Müsli ist ein gutes Stichwort. Frühstück überhaupt. Auswahl am frühen Morgen? Nein, Danke! Ich bekomme regelmäßig schlechte Laune, wenn ich aushäusig übernachte und morgens vor unzähligen Teesorten stehe (Ingwer-Zitrone, Melone-Holunder, Rooibos-Vanille – wer trinkt heute noch Rooibos-Vanille?!?), aber weit und breit kein stinknormaler, nicht aromatisierter schwarzer Frühstückstee zu sehen ist. Und jetzt komm mir nicht mit Darjeeling! Darjeeling wird nur wegen seines aristokratisch-wohlklingenden Namens angeboten. Wahrscheinlich ist Rooibos deshalb auch noch im Sortiment. Wobei das weniger aristokratisch klingt. Darjeeling und Earl Grey sind super! Nachmittags zum Kuchen oder Scone. Am frühen Morgen hätte ich gerne eine möglichst unauffällige, aber im besten Fall starke Ceylon-Assam-Mischung. Ich glaube, das nennt sich “English Breakfast Tea”. So ein Zufall! Beim Wachwerden will ich weder Entscheidungen treffen noch meine Geschmacksknospen trainieren. Im Wesentlichen will ich einfach nur hier sitzen und eine Tasse Tee trinken. Schließlich gibt es im weiteren Tagesverlauf genug herausfordernde Fragestellungen zu beackern und Stolpersteine zu umschiffen, die weitreichendere Konsequenzen haben als die Wahl meines Frühstückstees.

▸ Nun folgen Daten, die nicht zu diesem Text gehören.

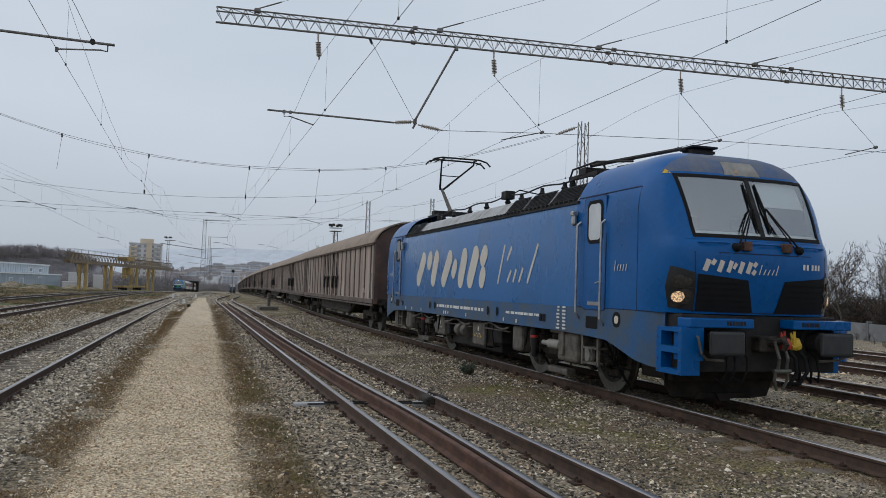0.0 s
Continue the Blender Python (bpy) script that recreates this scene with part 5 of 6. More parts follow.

So gesehen erscheint es wenig verwunderlich, dass wir in den wichtigen Dingen nur noch schwarz-weiß denken, wenn wir unser Hirn schon zu 90% mit alltäglichen Konsumentscheidungen auslasten. Aber auch wenn sie mich morgens beim Frühstück quälen, sind diese Konsumentscheidungen, wie Du schreibst, natürlich viel ungefährlicher als die großen Fragen der Politik und des Lebens. Vielleicht sind wir von personalisierten Angeboten auch so verwöhnt, dass wir den Anspruch auf 100% Individualismus auf das Politische übertragen. Haben wir verlernt, miteinander zu verhandeln? Verlernt, um gute Lösungen zu ringen, die für die gesamte Gesellschaft tragbar sind? Betreiben wir politisches Cherry- bzw. Cranberry-Picking, wenn wir Koalitionsverträge als faule Kompromisse abtun, weil unsere Alltagserfahrung uns suggeriert, dass eine Wahl nur dann gut ist, wenn sie zu 100% unseren individuellen Wünschen entspricht? Die Welt ist bunt, und deshalb braucht sie bunte Lösungen, die aus einem Dialog von nuancierten Geschichten entstehen.

Zweihundert nuancierte Geschichten gibt es in einem wunderbaren Buch zu lesen und zu sehen, das ich neulich von zwei Freundinnen geschenkt bekommen habe. An dieses Buch musste ich denken, liebe Anne, als ich Deinen letzten Brief gelesen habe.

Es erzählt in Wort und Bild die Geschichten von zweihundert Frauen aus aller Welt, die Großes und Kleines bewegt haben, manche prominent, andere nicht. Zweihundert ausdrucksstarke Portraitfotos werden von ebenso ausdrucksstarken Antworten auf fünf wiederkehrende Fragen über Ziele, Wünsche, Träume und die Welt begleitet. Meine Lieblingsfrage: Wählen Sie ein Wort, das Sie beschreibt. Allein die Antworten auf diese letzte Interviewfrage zeigen, wie vielfältig das Leben und Erleben von Frauen auf dieser Welt ist. Keine einzige antwortet mit “Frau” oder “weiblich”. Auch nicht mit “Mutter”. Das Buch ist damit für mich auch ein Gegenentwurf zu den eintönigen Tassenbildern, über die wir uns noch vor einigen Tagen gemeinsam empört haben.

Liebe Anne, kennst Du dieses Buch oder das gleichnamige Projekt? Wenn nicht, müssen wir bei einem unserer nächsten Treffen unbedingt gemeinsam reinschmökern. Und wenn doch, dann auch. Vielleicht bei einer schönen Tasse Earl Grey. Und einem Scone!

Ich freue mich auf Deinen nächsten Brief.